CusADi: A GPU Parallelization Framework for Symbolic Expressions and Optimal Control
Se Hwan Jeon, Seungwoo Hong, Ho Jae Lee, Charles Khazoom, Sangbae Kim
TL;DR
The paper tackles the bottleneck of integrating model-based optimization into large-scale reinforcement learning by enabling GPU-based parallelization of symbolic expressions. It introduces CusADi, an extension of the CasADi framework that auto-generates CUDA kernels to evaluate arbitrary symbolic expressions in parallel across thousands of environments, and formulates a closed-form, fixed-iteration approximation to the optimal control problem to enable scalable MPC. The authors provide code generation and a PyTorch interface, demonstrate speedups up to 1000x over serial CPU and substantial gains when data remains on-device, and validate the approach through MIT Humanoid MPC, centroidal momentum augmentation in RL, and parallelized quadcopter rollouts.

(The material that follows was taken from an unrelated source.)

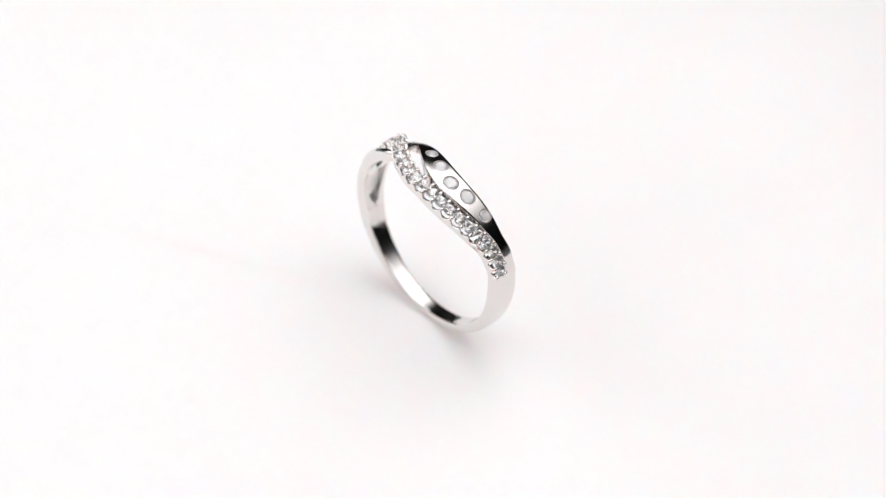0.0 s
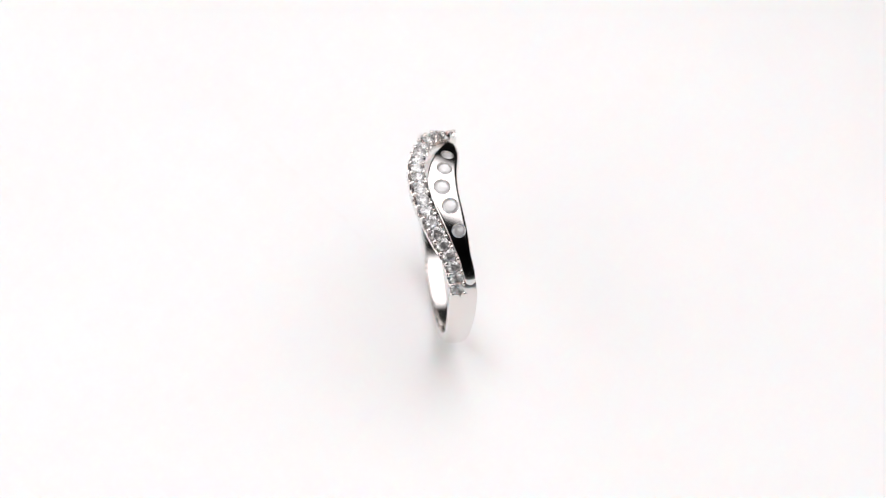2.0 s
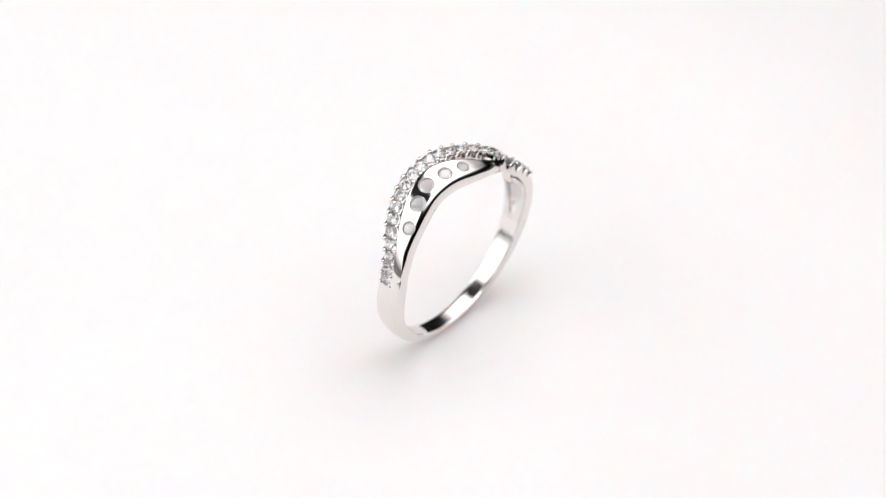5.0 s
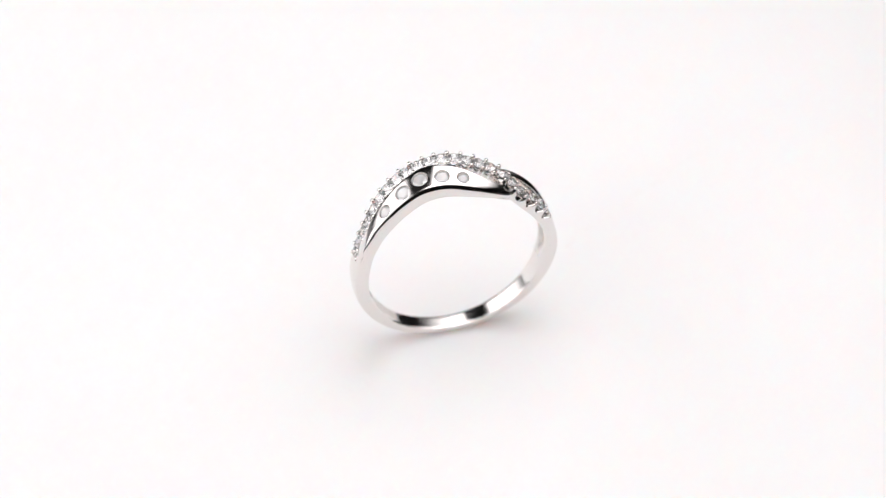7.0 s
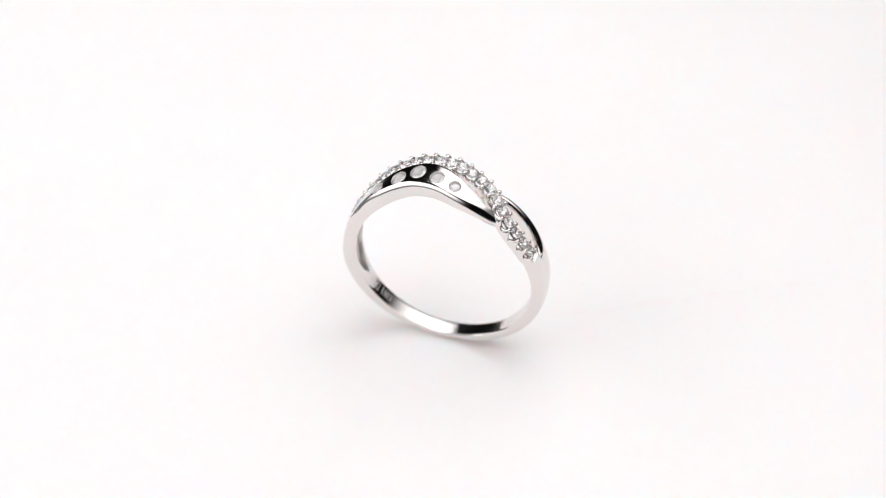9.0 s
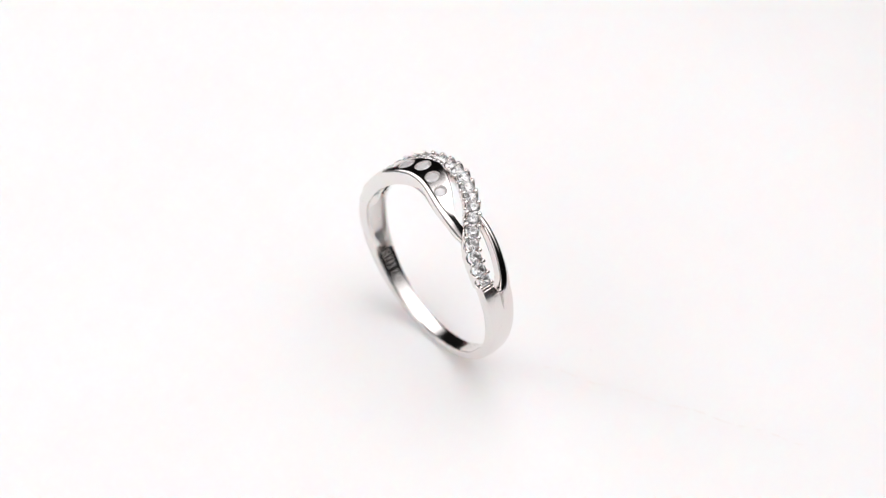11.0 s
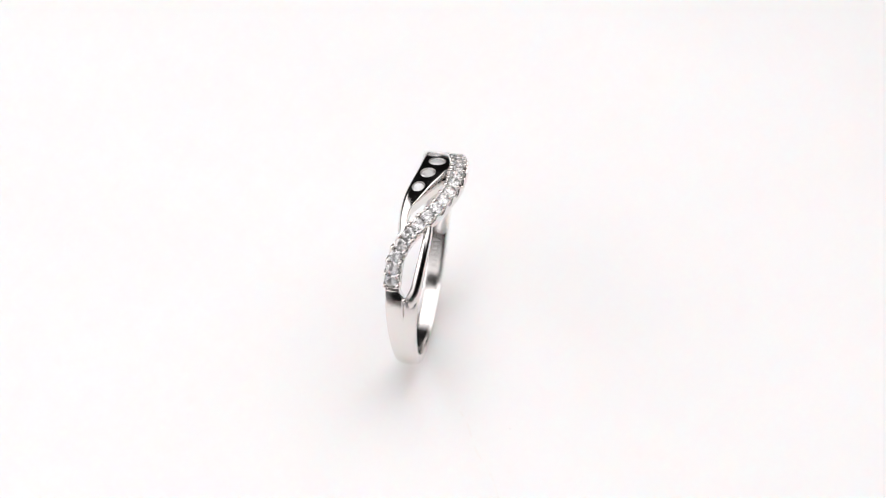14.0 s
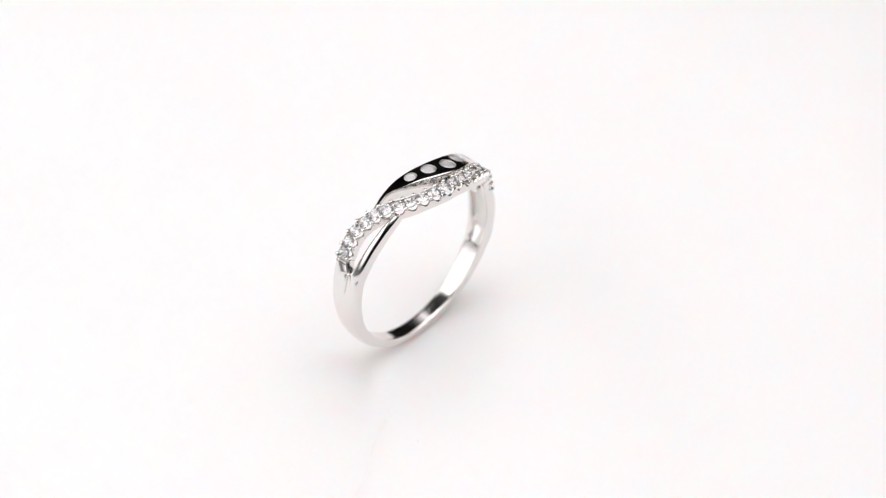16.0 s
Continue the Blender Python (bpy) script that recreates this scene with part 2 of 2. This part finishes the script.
def turntable():
    ob = tagged(new("turntable"), "round white turntable with a faint creased line", "turntable")
    bm = bmesh.new()
    profile = [(0.0, 0.0), (0.045, 0.0), (0.0765, 0.0), (0.0777, -0.0005), (0.078, -0.002), (0.078, -0.012), (0.077, -0.0135), (0.07, -0.014), (0.0, -0.014)]
    n = 96
    rows = [[bm.verts.new((r * math.cos(2 * math.pi * i / n), r * math.sin(2 * math.pi * i / n), z)) for i in range(n)] for r, z in profile[1:-1]]
    for a, b in zip(rows, rows[1:]):
        for i in range(n):
            bm.faces.new((a[i], a[(i + 1) % n], b[(i + 1) % n], b[i]))
    bm.faces.new(rows[0])
    bm.faces.new(list(reversed(rows[-1])))
    part("platter", bm, WHITE, ob, "matt white platter", True, 30)
    bm = bmesh.new()
    bmesh.ops.create_cone(bm, cap_ends=True, segments=48, radius1=0.052, radius2=0.046, depth=0.009, matrix=Matrix.Translation((0, 0, -0.0180)))
    part("foot", bm, WHITE, ob, "", True, 30)
    # a broken, slightly warm fold in the card, running outwards from beside the ring
    rng = random.Random(4)
    a, b = Vector((0.0108, 0.0043, 0)), Vector((0.0335, 0.0166, 0))
    way = (b - a).normalized()
    side = Vector((-way.y, way.x, 0))
    s, total = 0.0, (b - a).length
    while s < total:
        length = rng.uniform(0.0006, 0.0024)
        bm = bmesh.new()
        rows = []
        for k in range(6):
            p = a + way * (s + length * k / 5) + side * (0.00016 * math.sin(900 * (s + length * k / 5)) + rng.uniform(-0.00002, 0.00002))
            w = 0.00013 * math.sin(math.pi * (k + 0.35) / 5.7) + 0.00001
            rows.append([bm.verts.new(p - side * w), bm.verts.new(p + Vector((0, 0, 0.000014))), bm.verts.new(p + side * w)])
        for u, v in zip(rows, rows[1:]):
            bm.faces.new((u[0], u[1], v[1], v[0]))
            bm.faces.new((u[1], u[2], v[2], v[1]))
        part("crease", bm, CREASE, ob, "faint warm crease")
        s += length + rng.uniform(0.0001, 0.0009)
    for x, y, r in ((0.01233, 0.00944, 0.00006), (0.0312, -0.0061, 0.00004), (-0.021, 0.0042, 0.00004)):
        bm = bmesh.new()
        bmesh.ops.create_icosphere(bm, subdivisions=1, radius=r, matrix=Matrix.Translation((x, y, r * 0.3)))
        for v in bm.verts:
            v.co.x += rng.uniform(-0.3, 0.3) * r
        part("dust_speck", bm, SPECK, ob, "tiny grey speck")
    return ob


# ---- the ring ----
trough_right = curve([(60, 1.02), (76, 0.98), (88, 0.82), (97, 0.5), (103, 0.22), (106, 0.12)])
trough_left = curve([(240, 0.12), (243, 0.22), (249, 0.48), (257, 0.76), (268, 0.88), (284, 0.86)])
trough_half = lambda theta: trough_right(theta) if theta < 180 else trough_left(theta)


def shank_section(theta):
    groove = None
    if theta < 90:
        groove = (0.22, 0.22 * smoothstep((84 - theta) / 8), 0.09)
    elif theta > 270:
        groove = (0.33, 0.2 * smoothstep((theta - 279) / 6), 0.08)
    w = trough_half(theta)
    low = smoothstep((78 - abs(theta - 180)) / 40)
    recess = (0.05, w, 0.55 * smoothstep((w - 0.12) / 0.6)) if w > 0.13 else None
    return domed(band_front(theta), band_back(theta), hollow(theta), band_top(theta), 0.14, 41, 0.12 + 0.05 * low, groove, recess=recess)


def build_ring():
    ring = tagged(new("ring"), "polished silver ring with crossing strands and clear stones", "ring")
    # plain lower band, and the tongue that carries the end of the jewelled strand
    bm = bmesh.new()
    sweep(bm, steps(69.5, 282.3, 1.0), shank_section, lambda t: trough_half(t) > 0.13)
    sweep(bm, steps(62.6, 71.5, 0.5), lambda t: domed(-1.52, -0.22 + 0.42 * smoothstep((t - 64) / 7), INNER, 9.98, 0.12, 25))
    sweep(bm, steps(280.0, 293, 0.5), lambda t: domed(band_front(t) + 0.002, -0.03, INNER, 9.99 - 0.05 * smoothstep((t - 283) / 10), 0.05, 21))
    part("band", bm, (BRUSHED, SATIN), ring, "plain polished silver band", True, 40)

    # plain strand, pierced for five stones set flush
    bm = bmesh.new()

    def plain(theta):
        front, back = plain_front(theta) - 0.13 * smoothstep((theta + 58) / 20) * smoothstep((16 - theta) / 16), plain_back(theta)
        twist = -0.3 * smoothstep((theta + 24) / 22) - 0.2 * smoothstep((theta + 6) / 12)
        twist *= smoothstep((38 - theta) / 12)
        return domed(front, back, INNER - 0.1 * smoothstep((theta + 66) / 20) * smoothstep((34 - theta) / 20), plain_top(theta) + twist / 2, 0.04, 49, rim=2.4, slant=twist, nose=0.5 * smoothstep((theta + 70) / 16),
                     recess=((front + back) / 2, max(0.12, (back - front) / 2 - 0.34), 0.5 * smoothstep(((back - front) / 2 - 0.5) / 0.4)))
    sweep(bm, steps(-72.6, 36, 0.4), plain, lambda t: -66 < t < 30)
    strand = part("plain_strand", bm, (SILVER, SATIN), ring, "wide polished strand with five flush stones")
    sockets = ((4.1, 0.40, 0.60), (-6.5, 0.98, 0.72), (-18.1, 1.52, 0.79), (-29.0, 0.97, 0.79), (-42.3, 0.36, 0.66))
    bm = bmesh.new()
    for theta, y, radius in sockets:
        top = plain_top(theta)
        m = seat_pose(theta, y, 0)
        rows = []
        for r, z in ((radius + 0.12, 1.5), (radius + 0.05, 0.03), (radius, -0.08), (radius - 0.03, -0.3), (radius * 0.8, -0.5), (radius * 0.78, -2.4)):
            rows.append([bm.verts.new(m @ (Vector((r * math.cos(2 * math.pi * i / 40), r * math.sin(2 * math.pi * i / 40), top + z)) * MM)) for i in range(40)])
        for a, b in zip(rows, rows[1:]):
            for i in range(40):
                bm.faces.new((a[i], a[(i + 1) % 40], b[(i + 1) % 40], b[i]))
        bm.faces.new(rows[0])
        bm.faces.new(list(reversed(rows[-1])))
    cutter = new("cutter", mesh_of("cutter", bm))
    cutter.data.materials.append(SATIN)
    cut = strand.modifiers.new("sockets", "BOOLEAN")
    cut.operation, cut.object, cut.solver = "DIFFERENCE", cutter, "EXACT"
    bpy.context.view_layer.update()
    drilled = bpy.data.meshes.new_from_object(strand.evaluated_get(bpy.context.evaluated_depsgraph_get()))
    strand.modifiers.clear()
    strand.data = drilled
    bpy.data.objects.remove(cutter)
    drilled.shade_smooth()
    drilled.set_sharp_from_angle(angle=radians(38))
    for k, (theta, y, radius) in enumerate(sockets):
        placed("flush_stone", stone_mesh("flush_stone", (radius - 0.05) * MM, WHITENED, 0.72, 0.6), strand, seat_pose(theta, y, plain_top(theta) - 0.17, 13 * k),
               "clear round stone set flush")

    bm = bmesh.new()
    sweep(bm, steps(26, 76, 0.5), lambda t: domed(side_front(t), side_back(t), INNER, side_top(t), 0.24, 25, rim=0.7, slant=0.05))
    part("side_strand", bm, SILVER, ring, "narrow polished strand", True, 40)

    # a drop of solder where the strands part
    bm = bmesh.new()
    bmesh.ops.create_icosphere(bm, subdivisions=3, radius=0.19 * MM)
    for v in bm.verts:
        v.co.z *= 0.8
        v.co.x *= 1.15
    bead = mesh_of("joint_bead", bm)
    bead.materials.append(SILVER)
    bead.shade_smooth()
    placed("joint_bead", bead, ring, seat_pose(69.6, 0.28, 9.86), "small bright silver bead")

    # jewelled strand: a channel whose sides are scalloped under each stone
    path = [(t, strand_mid(t)) for t in np.linspace(-78.8, 62.2, 1121)]
    run = [0.0]
    for (t0, y0), (t1, y1) in zip(path, path[1:]):
        run.append(run[-1] + math.hypot(radians(t1 - t0) * 10.0, y1 - y0))
    count = 22
    pitch = run[-1] / count

    def at(distance):
        t = float(np.interp(distance, run, [p[0] for p in path]))
        return t, strand_mid(t)

    def heading(t):
        return math.atan2(strand_mid(t + 0.5) - strand_mid(t - 0.5), radians(1.0) * 10.0)
    wall = 0.17
    bm = bmesh.new()
    per = 24
    for hand in (-1, 1):
        rings = []
        for k in range(count * per + 1):
            t, y = at(pitch * k / per)
            notch = max(0.0, 1 - abs((k % per) / per - 0.5) / 0.40)
            deep = 0.52 if hand > 0 else 0.34 + 0.26 * smoothstep((t - 34) / 12)
            dip = deep * (1 - (1 - notch) ** 1.7) if notch > 0 else 0.0
            low = INNER + 0.1 * smoothstep(lift(t) / 0.3)
            rim = max(9.86 + lift(t) - dip, low + 0.24)
            h, half = heading(t), strand_half(t)
            if hand > 0:
                half += 0.1 * smoothstep((t + 77) / 8) * smoothstep((8 - t) / 12)
            loop = []
            for w, r in ((0.32, low + 0.02), (half - 0.12, low), (half - 0.03, low + 0.04), (half, low + 0.14), (half, rim - 0.04), (half - 0.03, rim), (half - wall, rim),
                         (half - wall - 0.02, rim - 0.04), (half - wall - 0.05, low + 0.18), (0.32, low + 0.14)):
                w *= hand
                loop.append(bm.verts.new(on_ring(t - math.degrees(w * math.sin(h) / 10.0), y + w * math.cos(h), r)))
            rings.append(loop)
        n = len(rings[0])
        for a, b in zip(rings, rings[1:]):
            for i in range(n):
                bm.faces.new((a[i], a[(i + 1) % n], b[(i + 1) % n], b[i]))
        bm.faces.new(rings[0])
        bm.faces.new(list(reversed(rings[-1])))
    rail = part("jewelled_strand", bm, SILVER, ring, "scalloped silver strand with a row of clear stones", True, 45)
    # bars across the channel between the stones, and a double bar at its end
    bm = bmesh.new()
    slab(bm, (-0.00011, -0.0006, -0.0005), (0.00011, 0.0006, 0.0))
    bmesh.ops.bevel(bm, geom=list(bm.edges), offset=0.00004, segments=1, affect="EDGES")
    bar = mesh_of("crossbar", bm)
    bar.materials.append(SILVER)
    for k in range(count + 1):
        t, y = at(pitch * k)
        top = 9.86 if k in (0, count) else 9.42
        placed("crossbar", bar, rail, seat_pose(t, y, top + lift(t), math.degrees(heading(t))) @ Matrix.Diagonal((1, (strand_half(t) - 0.06) / 0.6, 1, 1)))
    for t in (62.9, 64.6):
        placed("crossbar", bar, rail, seat_pose(t, -0.86, 10.05, 0) @ Matrix.Diagonal((0.75, 1.02, 1, 1)))
    gem = stone_mesh("stone", 0.62 * MM, CLEAR)
    for k in range(count):
        t, y = at(pitch * (k + 0.5))
        placed("stone", gem, rail, seat_pose(t, y, 9.83 + lift(t), -math.degrees(heading(t)) + 22.5 * (k % 2)))
    bm = bmesh.new()
    rows = []
    for r, z in ((0.07, -0.8), (0.13, -0.6), (0.16, -0.1), (0.16, 0.04), (0.195, 0.09), (0.215, 0.17), (0.18, 0.26), (0.10, 0.31)):
        rows.append([bm.verts.new(Vector((r * math.cos(math.pi * i / 5), r * math.sin(math.pi * i / 5), z)) * MM) for i in range(10)])
    for a, b in zip(rows, rows[1:]):
        for i in range(10):
            bm.faces.new((a[i], a[(i + 1) % 10], b[(i + 1) % 10], b[i]))
    bm.faces.new(rows[-1])
    bm.faces.new(list(reversed(rows[0])))
    bead = mesh_of("prong", bm)
    bead.materials.append(SILVER)
    bead.shade_smooth()
    for k in range(count + 1):
        t, y = at(min(max(pitch * k, 0.12), run[-1] - 0.12))
        h, half = heading(t), strand_half(t)
        for w in (-half + 0.2, half - 0.2):
            placed("prong", bead, rail, seat_pose(t - math.degrees(w * math.sin(h) / 10.0), y + w * math.cos(h), 9.77 + lift(t)))

    # two stamps inside the band: a frame and plain bars each
    for t0, t1, half, bars in ((-120.5, -131.5, 0.46, ((-122.6, -123.6, -0.24, 0.24), (-125.3, -126.3, -0.24, 0.24), (-128.0, -129.0, -0.24, 0.24))),
                               (-134.5, -142.5, 0.40, ((-136.6, -140.4, -0.2, -0.06), (-136.6, -140.4, 0.07, 0.2)))):
        bm = bmesh.new()
        rim = ((t0, t1, -half, -half + 0.045), (t0, t1, half - 0.045, half), (t0, t0 - 0.5, -half + 0.045, half - 0.045), (t1 + 0.5, t1, -half + 0.045, half - 0.045))
        for a, b, y0, y1 in (*rim, *bars):
            sweep(bm, steps(a, b, 1.2), lambda t, y0=y0, y1=y1: [(y0, hollow(t + 360) + 0.05), (y0, hollow(t + 360) - 0.012), (y1, hollow(t + 360) - 0.012), (y1, hollow(t + 360) + 0.05)])
        part("stamp", bm, ETCHED, ring, "small framed stamp with plain bars", False)
    return ring


studio()
platter = turntable()
jewel = build_ring()


# ---- motion: the turntable carries the ring round at a steady rate ----
def motions():
    times = [0.5 * k for k in range(33)]
    spin = lambda t: Matrix.Rotation(radians(-TURN_RATE * (t - 8.0)), 4, "Z")
    stand = pose(RING_AT[0] * MM, RING_AT[1] * MM, RING_HEIGHT * MM, LEAN, 0, 0.067) @ pose(0, 0, -SEAT * MM)
    walk(platter, [(t, spin(t)) for t in times])
    walk(jewel, [(t, spin(t) @ stand) for t in times])


motions()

The work offers a practical pathway to integrate model-based optimization into RL pipelines, enabling rapid parallel simulations, parameter sweeps, and policy training with large batch sizes.
Abstract
The parallelism afforded by GPUs presents significant advantages in training controllers through reinforcement learning (RL). However, integrating model-based optimization into this process remains challenging due to the complexity of formulating and solving optimization problems across thousands of instances. In this work, we present CusADi, an extension of the CasADi symbolic framework to support the parallelization of arbitrary closed-form expressions on GPUs with CUDA. We also formulate a closed-form approximation for solving general optimal control problems, enabling large-scale parallelization and evaluation of MPC controllers. Our results show a ten-fold speedup relative to similar MPC implementation on the CPU, and we demonstrate the use of CusADi for various applications, including parallel simulation, parameter sweeps, and policy training.